**WORK TO COMPLETE**: Every line below is to be copied exactly, with the pictures left out.

__________________________________________________

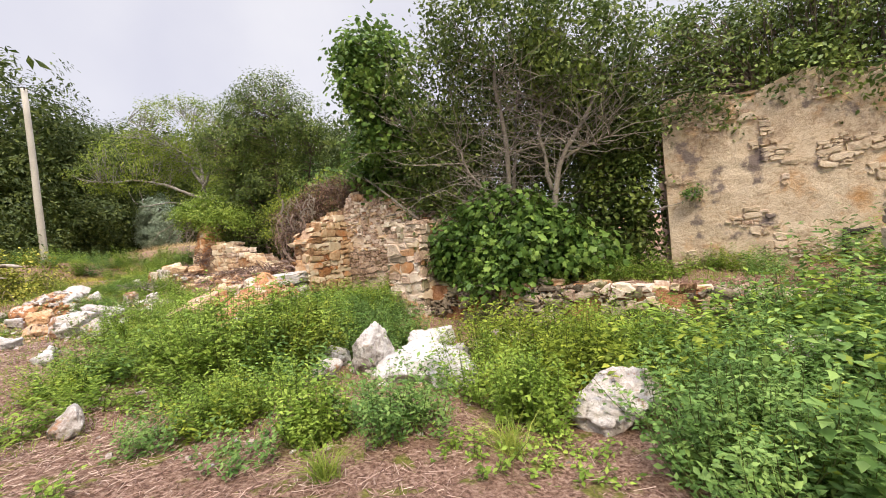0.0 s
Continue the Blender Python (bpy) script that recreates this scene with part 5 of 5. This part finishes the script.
def roots():
    r = np.random.default_rng(65)
    w = thing("gnarled_roots", (-4.9, 12.5, 0.95), "tangle of thick grey gnarled vine roots", "roots")
    big = [([(-5.0, 12.65, 1.95), (-4.85, 12.45, 1.5), (-4.55, 12.2, 1.15), (-4.3, 12.0, 0.95)], 0.085), ([(-5.05, 12.7, 1.95), (-4.6, 12.6, 2.1), (-4.1, 12.5, 2.0)], 0.06),
           ([(-4.7, 12.6, 2.1), (-4.55, 12.4, 1.6), (-4.35, 12.2, 1.2), (-4.15, 11.95, 0.95)], 0.06), ([(-4.3, 12.4, 2.3), (-4.1, 12.2, 1.8), (-4.2, 12.0, 1.4), (-4.0, 11.85, 1.0)], 0.055),
           ([(-4.1, 12.3, 2.5), (-3.95, 12.1, 2.0), (-3.9, 11.9, 1.6), (-4.1, 11.8, 1.2)], 0.05),
           ([(-5.0, 12.6, 1.2), (-4.6, 12.1, 1.0), (-4.1, 11.8, 0.95)], 0.06)]
    for line, rad in big:
        p = bend(line, 14, 0.055, r)
        part("root", tube(p, np.linspace(rad * 0.72, rad * 0.4, 14) * r.uniform(0.8, 1.25, 14), 8), M_ROOT, w)
    ln = []
    for _ in range(32):
        a = np.array([r.uniform(-5.0, -3.8), 0, r.uniform(1.3, 2.6)])
        a[1] = 12.5 - 0.35 * (a[0] + 4.6) + r.normal(0, 0.12)
        b = a + np.array([r.normal(0.12, 0.25), r.normal(-0.1, 0.15), -r.uniform(0.2, 1.0)])
        b[2] = max(b[2], 0.85)
        ln.append(bend([a, (a + b) / 2 + r.normal(0, 0.14, 3), b], 9, 0.035, r))
    for p in ln:
        part("thin_root", tube(p, np.linspace(0.02, 0.007, len(p)) * r.uniform(0.4, 1.4), 5), M_ROOT, w)
    ln = []
    for _ in range(56):
        a = np.array([-8.85, 14.7, 2.7]) + r.normal(0, 0.22, 3)
        b = a + np.array([r.normal(-0.35, 0.3), r.normal(0.0, 0.3), -r.uniform(0.1, 0.9)])
        ln.append(bend([a, (a + b) / 2 + np.array([-0.1, 0, 0.15]) + r.normal(0, 0.1, 3), (a + 3 * b) / 4 + r.normal(0, 0.09, 3), b], 15, 0.012, r))
    w2 = thing("dry_creeper", (-8.9, 14.8, 2.4), "pale bare creeper stems hanging off the pier", "climber")
    for p in ln:
        part("stem", tube(p, np.linspace(0.009, 0.003, len(p)) * r.uniform(0.6, 1.7), 5), M_TWIG, w2)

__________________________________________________

**FULL OUTPUT**:
0.0 s
Continue the Blender Python (bpy) script that recreates this scene with part 5 of 5. This part finishes the script.
def roots():
    r = np.random.default_rng(65)
    w = thing("gnarled_roots", (-4.9, 12.5, 0.95), "tangle of thick grey gnarled vine roots", "roots")
    big = [([(-5.0, 12.65, 1.95), (-4.85, 12.45, 1.5), (-4.55, 12.2, 1.15), (-4.3, 12.0, 0.95)], 0.085), ([(-5.05, 12.7, 1.95), (-4.6, 12.6, 2.1), (-4.1, 12.5, 2.0)], 0.06),
           ([(-4.7, 12.6, 2.1), (-4.55, 12.4, 1.6), (-4.35, 12.2, 1.2), (-4.15, 11.95, 0.95)], 0.06), ([(-4.3, 12.4, 2.3), (-4.1, 12.2, 1.8), (-4.2, 12.0, 1.4), (-4.0, 11.85, 1.0)], 0.055),
           ([(-4.1, 12.3, 2.5), (-3.95, 12.1, 2.0), (-3.9, 11.9, 1.6), (-4.1, 11.8, 1.2)], 0.05),
           ([(-5.0, 12.6, 1.2), (-4.6, 12.1, 1.0), (-4.1, 11.8, 0.95)], 0.06)]
    for line, rad in big:
        p = bend(line, 14, 0.055, r)
        part("root", tube(p, np.linspace(rad * 0.72, rad * 0.4, 14) * r.uniform(0.8, 1.25, 14), 8), M_ROOT, w)
    ln = []
    for _ in range(32):
        a = np.array([r.uniform(-5.0, -3.8), 0, r.uniform(1.3, 2.6)])
        a[1] = 12.5 - 0.35 * (a[0] + 4.6) + r.normal(0, 0.12)
        b = a + np.array([r.normal(0.12, 0.25), r.normal(-0.1, 0.15), -r.uniform(0.2, 1.0)])
        b[2] = max(b[2], 0.85)
        ln.append(bend([a, (a + b) / 2 + r.normal(0, 0.14, 3), b], 9, 0.035, r))
    for p in ln:
        part("thin_root", tube(p, np.linspace(0.02, 0.007, len(p)) * r.uniform(0.4, 1.4), 5), M_ROOT, w)
    ln = []
    for _ in range(56):
        a = np.array([-8.85, 14.7, 2.7]) + r.normal(0, 0.22, 3)
        b = a + np.array([r.normal(-0.35, 0.3), r.normal(0.0, 0.3), -r.uniform(0.1, 0.9)])
        ln.append(bend([a, (a + b) / 2 + np.array([-0.1, 0, 0.15]) + r.normal(0, 0.1, 3), (a + 3 * b) / 4 + r.normal(0, 0.09, 3), b], 15, 0.012, r))
    w2 = thing("dry_creeper", (-8.9, 14.8, 2.4), "pale bare creeper stems hanging off the pier", "climber")
    for p in ln:
        part("stem", tube(p, np.linspace(0.009, 0.003, len(p)) * r.uniform(0.6, 1.7), 5), M_TWIG, w2)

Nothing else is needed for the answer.